After having impressive success with its second plastic-collecting design, the only way is up for the team at The Ocean Cleanup. To rid our ocean of its largest mass of pollution, the organisation is launching its third and most efficient marine clean-up technology to date.
If you’ve visited the Thred website before, chances are you’ve heard us chattering about the Great Pacific Garbage Patch (GPGP).
The GPGP is a gigantic mass of plastic, fishing nets, and other human-made, non-biodegradable debris that spans the ocean between California and Hawaii. It’s total size makes up an estimated 1.6 million km2 across the Pacific Ocean – yes, it’s utterly huge.
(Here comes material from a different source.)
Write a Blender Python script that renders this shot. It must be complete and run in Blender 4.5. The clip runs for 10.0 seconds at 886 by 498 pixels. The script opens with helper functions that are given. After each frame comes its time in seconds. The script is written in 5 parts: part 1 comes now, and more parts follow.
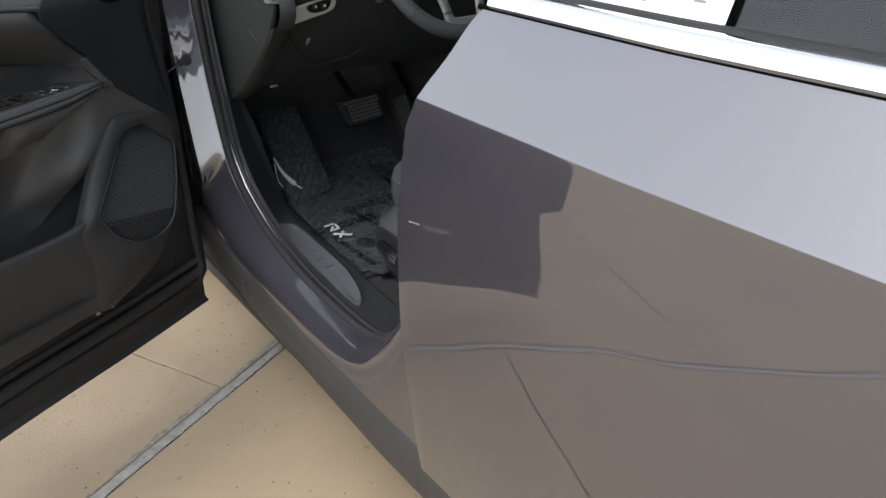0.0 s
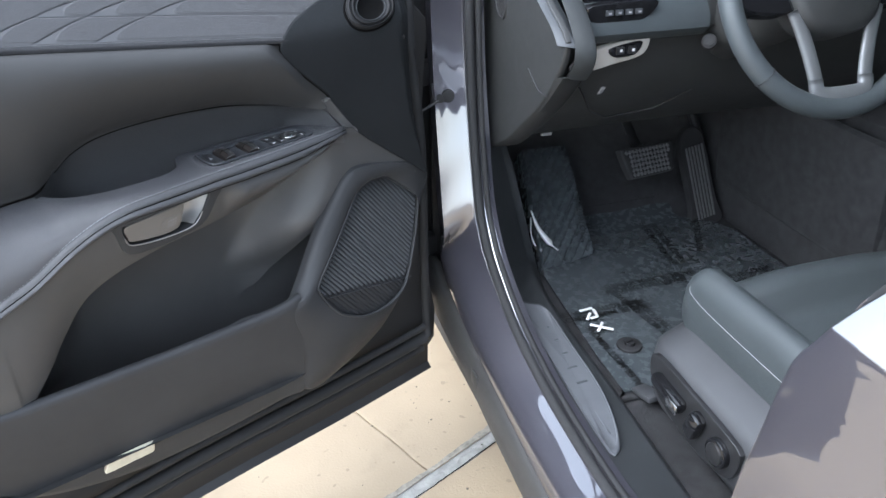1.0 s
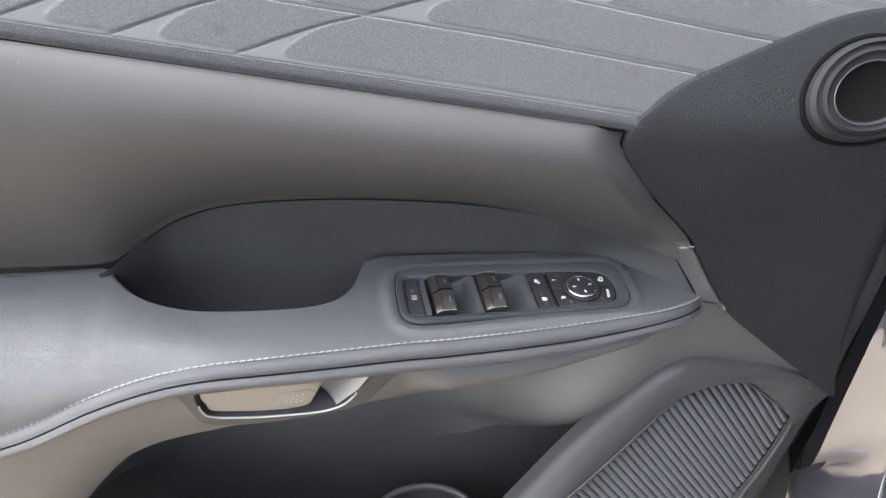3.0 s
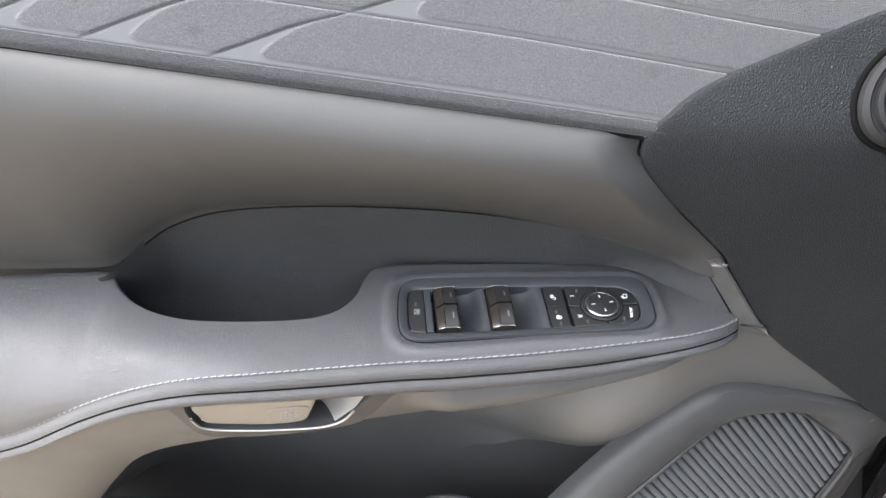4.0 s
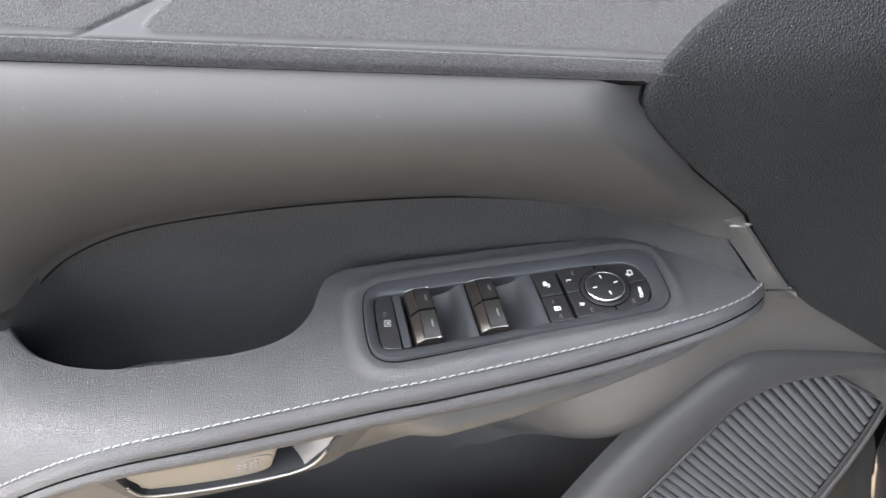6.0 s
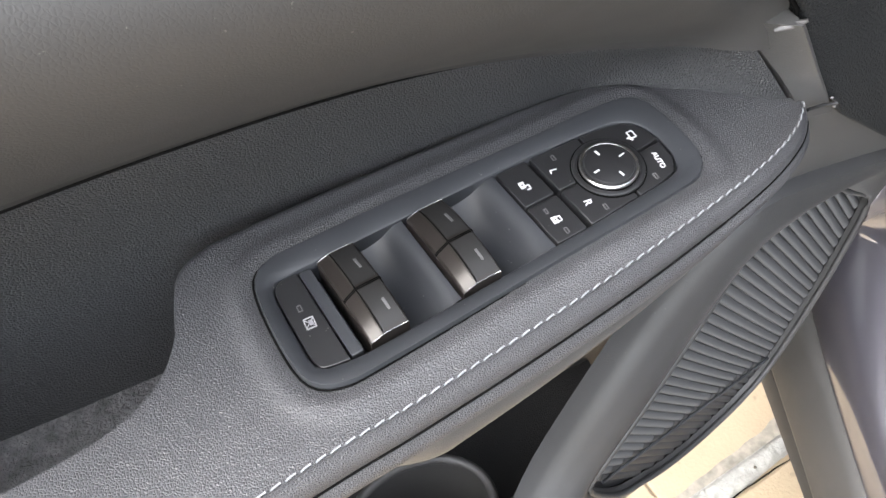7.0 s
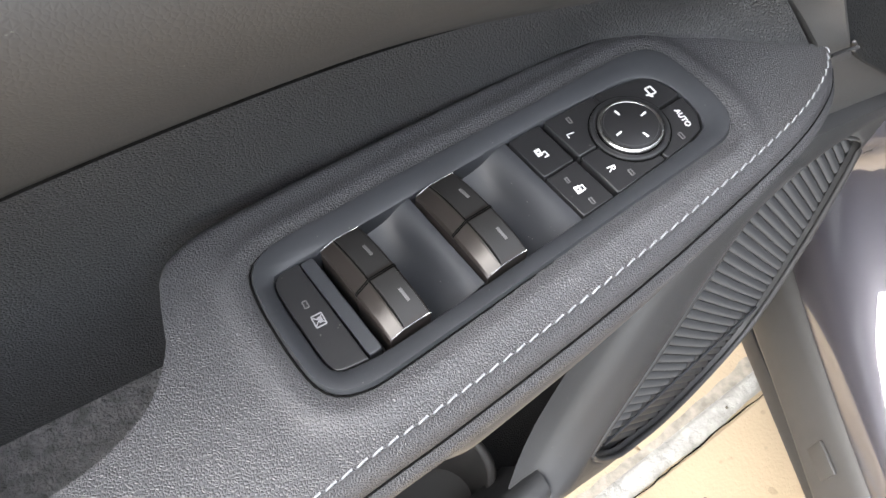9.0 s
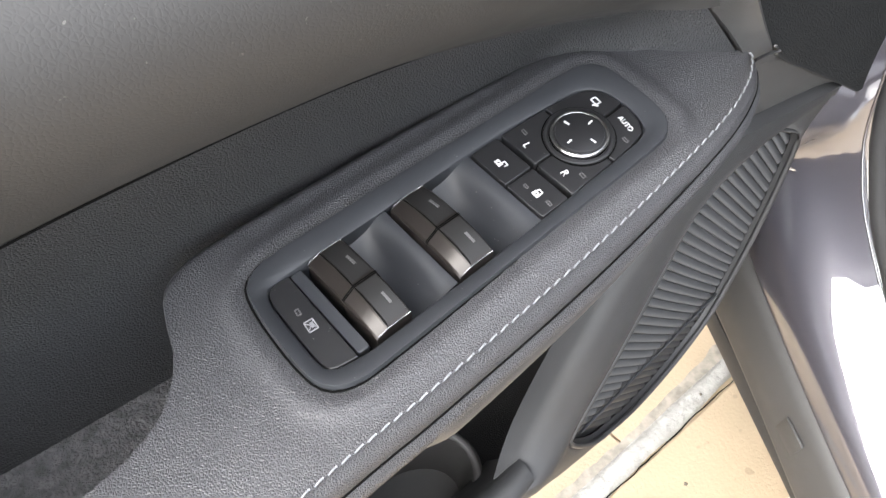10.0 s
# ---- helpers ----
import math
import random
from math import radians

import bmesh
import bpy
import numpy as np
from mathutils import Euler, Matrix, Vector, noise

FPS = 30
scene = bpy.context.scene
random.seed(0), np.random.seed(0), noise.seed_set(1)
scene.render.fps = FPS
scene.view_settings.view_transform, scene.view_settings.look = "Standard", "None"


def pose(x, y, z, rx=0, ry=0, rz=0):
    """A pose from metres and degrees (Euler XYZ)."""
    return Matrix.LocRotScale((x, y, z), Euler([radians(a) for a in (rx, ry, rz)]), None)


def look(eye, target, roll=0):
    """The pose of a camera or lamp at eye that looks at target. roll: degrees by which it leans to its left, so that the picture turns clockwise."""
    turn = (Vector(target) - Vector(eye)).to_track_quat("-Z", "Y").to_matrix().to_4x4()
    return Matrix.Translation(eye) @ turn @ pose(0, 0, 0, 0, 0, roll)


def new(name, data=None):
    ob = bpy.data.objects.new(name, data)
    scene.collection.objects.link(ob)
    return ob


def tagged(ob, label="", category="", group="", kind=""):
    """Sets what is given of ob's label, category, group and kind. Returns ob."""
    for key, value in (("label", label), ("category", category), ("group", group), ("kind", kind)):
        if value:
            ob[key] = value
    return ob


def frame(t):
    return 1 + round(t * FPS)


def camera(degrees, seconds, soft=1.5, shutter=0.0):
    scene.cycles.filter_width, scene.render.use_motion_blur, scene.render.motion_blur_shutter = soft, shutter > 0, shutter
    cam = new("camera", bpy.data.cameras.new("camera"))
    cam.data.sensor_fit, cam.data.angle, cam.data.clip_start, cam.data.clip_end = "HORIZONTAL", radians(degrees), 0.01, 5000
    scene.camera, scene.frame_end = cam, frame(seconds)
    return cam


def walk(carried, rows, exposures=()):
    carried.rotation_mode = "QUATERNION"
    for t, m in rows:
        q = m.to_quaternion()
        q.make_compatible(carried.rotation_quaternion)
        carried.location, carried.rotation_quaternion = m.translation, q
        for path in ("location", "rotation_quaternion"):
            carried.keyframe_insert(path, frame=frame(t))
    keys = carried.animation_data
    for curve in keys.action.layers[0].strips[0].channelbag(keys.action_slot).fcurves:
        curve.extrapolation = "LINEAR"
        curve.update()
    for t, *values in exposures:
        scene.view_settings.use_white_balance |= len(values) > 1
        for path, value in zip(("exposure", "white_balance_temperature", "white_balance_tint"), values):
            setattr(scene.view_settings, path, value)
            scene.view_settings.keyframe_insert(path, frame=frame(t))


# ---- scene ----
cam = camera(60.0, 10.0)
METRES, EYE, TILT, LEAN, TURN = 1.7, 1.40, -28.0, 0.0, -37.0
ROWS = [
    (0.0, 0.0, 0.0, 0.0, 0.0, 0.0, 0.0),
    (0.5, -0.0749, 0.1113, 0.0554, 7.83, -0.99, -3.94),
    (1.0, -0.0832, 0.2334, 0.1357, 17.26, -2.84, -8.79),
    (1.5, -0.1348, 0.3351, 0.1925, 24.93, -5.06, -13.96),
    (2.0, -0.2131, 0.4252, 0.234, 29.57, -8.57, -18.12),
    (2.5, -0.2675, 0.4937, 0.259, 35.97, -12.28, -23.26),
    (3.0, -0.2833, 0.5659, 0.2879, 47.97, -21.31, -26.41),
    (4.5, -0.2851, 0.611, 0.3071, 55.76, -26.19, -24.71),
    (5.0, -0.2867, 0.6123, 0.3062, 55.86, -26.28, -24.9),
    (5.5, -0.2895, 0.62, 0.3049, 56.02, -26.35, -25.1),
    (6.0, -0.3299, 0.643, 0.291, 48.75, -26.25, -20.18),
    (7.5, -0.4337, 0.7233, 0.2443, 24.03, -33.64, -12.64),
    (8.0, -0.4357, 0.7253, 0.2445, 23.76, -34.18, -12.67),
    (8.5, -0.437, 0.7211, 0.2451, 23.8, -33.99, -12.67),
    (9.0, -0.4349, 0.7161, 0.2452, 23.73, -33.89, -12.51),
    (9.5, -0.4344, 0.7131, 0.2467, 23.58, -33.65, -12.22),
    (10.0, -0.431, 0.7014, 0.2535, 19.98, -32.36, -10.54),
]
EXPOSURES = [(0.0, 1.37, 6400, 10), (0.5, 1.9, 6050, 8), (1.0, 2.62, 5700, 8), (1.5, 2.9, 5650, 9), (2.0, 3.13, 5650, 9), (2.5, 3.27, 5980, 10), (3.2, 3.42, 6350, 10), (4.5, 3.55, 6500, 10), (6.0, 3.5, 6500, 10), (7.5, 3.45, 6620, 10), (10.0, 3.43, 6620, 10)]
walk(cam, [(t, pose(0, 0, EYE, TILT, LEAN, TURN) @ pose(METRES * x, METRES * y, METRES * z, 90 + pitch, roll, yaw)) for t, x, y, z, yaw, pitch, roll in ROWS], EXPOSURES)

# ---- sky and sun: a bright, hazy day with a veiled, high sun ----
world = bpy.data.worlds.new("sky")
scene.world = world
world.use_nodes = True
wn = world.node_tree.nodes
sky = wn.new("ShaderNodeTexSky")
sky.sky_type, sky.sun_disc = "NISHITA", False
sky.sun_elevation, sky.sun_rotation = radians(52), radians(257)
sky.air_density, sky.dust_density, sky.ozone_density = 1.3, 2.0, 1.0
wn["Background"].inputs["Strength"].default_value = 0.15
veil = wn.new("ShaderNodeHueSaturation")  # thin cloud takes most of the blue
veil.inputs["Saturation"].default_value = 0.3
world.node_tree.links.new(sky.outputs["Color"], veil.inputs["Color"])
world.node_tree.links.new(veil.outputs["Color"], wn["Background"].inputs["Color"])
sun = new("sun", bpy.data.lights.new("sun", "SUN"))
sun.data.energy, sun.data.angle, sun.data.color = 0.6, radians(60), (1.0, 0.97, 0.93)
sun.matrix_world = look((-5.9, -1.4, 7.9), (0, 0, 0))


# ---- materials ----
def material(name, color, rough=0.5, metal=0.0, vary=0.12, vscale=9.0, grain=0.0, gscale=500.0, gkind="noise", coat=0.0,
             sheen=0.0, spec=0.5, dist=0.002, piece=0.0, trans=0.0, alpha=1.0, wear=0.06, dust=0.0, stain=0.0):
    m = bpy.data.materials.new(name)
    m.use_nodes = True
    n, l = m.node_tree.nodes, m.node_tree.links
    b = n["Principled BSDF"]
    b.inputs["Metallic"].default_value = metal
    b.inputs["Coat Weight"].default_value, b.inputs["Coat Roughness"].default_value = coat, 0.02
    b.inputs["Coat IOR"].default_value = 2.25
    b.inputs["Sheen Weight"].default_value, b.inputs["Sheen Roughness"].default_value = sheen, 0.4
    b.inputs["Specular IOR Level"].default_value = spec
    b.inputs["Transmission Weight"].default_value, b.inputs["Alpha"].default_value = trans, alpha
    co = n.new("ShaderNodeTexCoord")
    big = n.new("ShaderNodeTexNoise")
    big.inputs["Scale"].default_value, big.inputs["Detail"].default_value = vscale, 5.0
    l.new(co.outputs["Object"], big.inputs["Vector"])
    mix = n.new("ShaderNodeMix")
    mix.data_type = "RGBA"
    lo, hi = [c * (1 - vary) for c in color], [min(1.0, c * (1 + vary)) for c in color]
    mix.inputs["A"].default_value, mix.inputs["B"].default_value = (*lo, 1), (*hi, 1)
    ramp = n.new("ShaderNodeMapRange")
    ramp.inputs["From Min"].default_value, ramp.inputs["From Max"].default_value = 0.3, 0.7
    l.new(big.outputs["Fac"], ramp.inputs["Value"])
    l.new(ramp.outputs["Result"], mix.inputs["Factor"])
    out = mix.outputs["Result"]
    if piece:
        info, hue = n.new("ShaderNodeObjectInfo"), n.new("ShaderNodeHueSaturation")
        mr = n.new("ShaderNodeMapRange")
        mr.inputs["To Min"].default_value, mr.inputs["To Max"].default_value = 1 - piece, 1 + piece
        l.new(info.outputs["Random"], mr.inputs["Value"])
        l.new(mr.outputs["Result"], hue.inputs["Value"])
        l.new(out, hue.inputs["Color"])
        out = hue.outputs["Color"]
    if stain:
        for sc, lo, hi, depth in ((1.3, 0.52, 0.68, stain * 0.6), (7.0, 0.60, 0.70, stain * 0.5), (34.0, 0.70, 0.74, stain)):
            blot, gate, mx = n.new("ShaderNodeTexNoise"), n.new("ShaderNodeMapRange"), n.new("ShaderNodeMix")
            blot.inputs["Scale"].default_value, blot.inputs["Detail"].default_value = sc, 6.0 if sc < 20 else 1.0
            l.new(co.outputs["Object"], blot.inputs["Vector"])
            gate.inputs["From Min"].default_value, gate.inputs["From Max"].default_value = lo, hi
            gate.inputs["To Max"].default_value = depth
            l.new(blot.outputs["Fac"], gate.inputs["Value"])
            mx.data_type = "RGBA"
            mx.inputs["B"].default_value = (*[c * 0.38 for c in color], 1)
            l.new(gate.outputs["Result"], mx.inputs["Factor"])
            l.new(out, mx.inputs["A"])
            out = mx.outputs["Result"]
    if dust:
        sp, gate, mx = n.new("ShaderNodeTexNoise"), n.new("ShaderNodeMapRange"), n.new("ShaderNodeMix")
        sp.inputs["Scale"].default_value, sp.inputs["Detail"].default_value = 640.0, 1.0
        l.new(co.outputs["Object"], sp.inputs["Vector"])
        gate.inputs["From Min"].default_value, gate.inputs["From Max"].default_value = 0.77, 0.82
        gate.inputs["To Max"].default_value = dust * 0.6
        l.new(sp.outputs["Fac"], gate.inputs["Value"])
        mx.data_type = "RGBA"
        mx.inputs["B"].default_value = (0.45, 0.42, 0.38, 1)
        l.new(gate.outputs["Result"], mx.inputs["Factor"])
        l.new(out, mx.inputs["A"])
        out = mx.outputs["Result"]
    l.new(out, b.inputs["Base Color"])
    fine = n.new("ShaderNodeTexNoise")
    fine.inputs["Scale"].default_value, fine.inputs["Detail"].default_value = vscale * 6, 4.0
    l.new(co.outputs["Object"], fine.inputs["Vector"])
    rr = n.new("ShaderNodeMapRange")
    rr.inputs["To Min"].default_value, rr.inputs["To Max"].default_value = max(0.01, rough - wear), min(1.0, rough + wear)
    l.new(fine.outputs["Fac"], rr.inputs["Value"])
    l.new(rr.outputs["Result"], b.inputs["Roughness"])
    if grain:
        if gkind == "leather":
            t = n.new("ShaderNodeTexVoronoi")
            t.feature = "DISTANCE_TO_EDGE"
            t.inputs["Scale"].default_value = gscale
            warp = n.new("ShaderNodeTexNoise")
            warp.inputs["Scale"].default_value = gscale * 0.45
            add = n.new("ShaderNodeVectorMath")
            add.operation = "MULTIPLY_ADD"
            add.inputs[1].default_value = (0.45 / gscale,) * 3
            l.new(co.outputs["Object"], warp.inputs["Vector"])
            l.new(warp.outputs["Color"], add.inputs[0])
            l.new(co.outputs["Object"], add.inputs[2])
            l.new(add.outputs["Vector"], t.inputs["Vector"])
            clip = n.new("ShaderNodeMapRange")
            clip.interpolation_type = "SMOOTHSTEP"
            clip.inputs["From Max"].default_value = 0.30
            l.new(t.outputs["Distance"], clip.inputs["Value"])
            h = clip.outputs["Result"]
        else:
            t = n.new("ShaderNodeTexNoise")
            t.inputs["Scale"].default_value, t.inputs["Detail"].default_value = gscale, 6.0
            l.new(co.outputs["Object"], t.inputs["Vector"])
            h = t.outputs["Fac"]
        bump = n.new("ShaderNodeBump")
        bump.inputs["Strength"].default_value, bump.inputs["Distance"].default_value = grain, dist
        l.new(h, bump.inputs["Height"])
        l.new(bump.outputs["Normal"], b.inputs["Normal"])
    return m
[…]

Though it was only discovered in 1997, the GPGP has been wreaking havoc on marine animals like whales, dolphins, turtles, manta rays, and other fish for decades. Marine creatures are known to suffocate amidst the mess or accidentally ingest the debris during feeding.
Scientists believe the GPGP started forming in the 70s, when plastic became a household staple around the world. Fast forward to today, and putting a stop to its growth hasn’t been easy, with around 12 million tons of plastic continuing to be dumped in our oceans every year.
A look at samples from the patch suggests that no country can carry the sole blame. Plastic packaging, films, and fishing nets can be traced back to virtually every nation on the planet – hence why no government has stepped up or volunteered to solve the issue.
Enter, The Ocean Cleanup, an organisation that has not only been working to excavate the visible garbage floating on the surface, but also collecting the elusive microplastics that drift several feet below the surface.